Stuff happens. Life happens. Feelings are hurt. People smile. People cry. Life is a whirl wind of feelings and heartache. I know that. I have many losses in my life. I have many joys too.
I have so many things happening in my mind at all times that sometimes the hurt and pain comes to the top and runs my life for a few days. It becomes a very difficult few days to live through but I make it through and move onto better things.
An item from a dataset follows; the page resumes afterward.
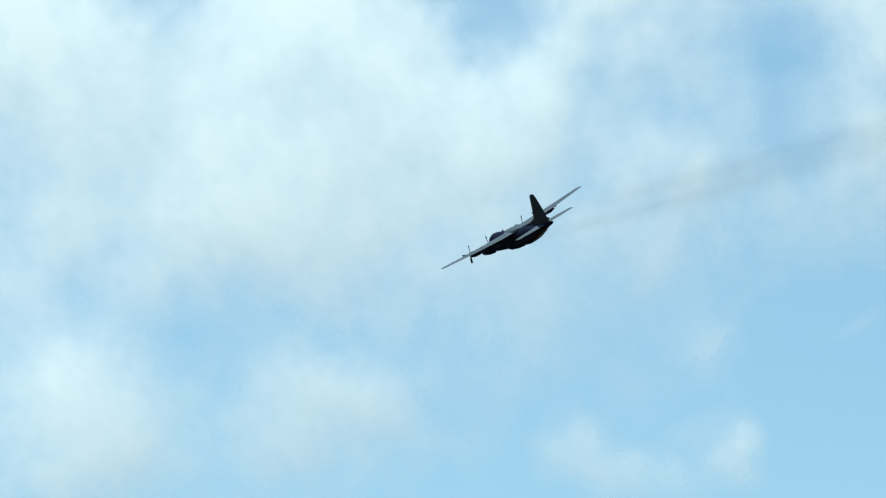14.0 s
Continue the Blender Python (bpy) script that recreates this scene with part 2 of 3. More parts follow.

It seems to me that I crave joy and happiness at all times. I enjoy my times alone..which are rare ..so I can read a good book and imagine my life differently. But to me coming back to life after that dreaming sometimes is difficult too. I go and work on my crafty stuff making cards and different projects but I don’t always feel like it is enough. I miss having very close friends. Many of mine have moved on, had children of their own and I don’t hear from them as much anymore. I miss being able to walk across town to my best friends home and spending all my time there. Calling her parents Mom and Dad just as I did my own. I guess growing up does this to a person.
The weather here has been very dreary and rainy so I think this also plays a part in my sadness. I need the sun!
I plan on working on some cards and just enjoying the evening with my family tonight. Hopefully the slugs on our back stoop will go away too!
Glad that you sound a bit better. One thing that seems certain these days: rain! Our porch is turning green.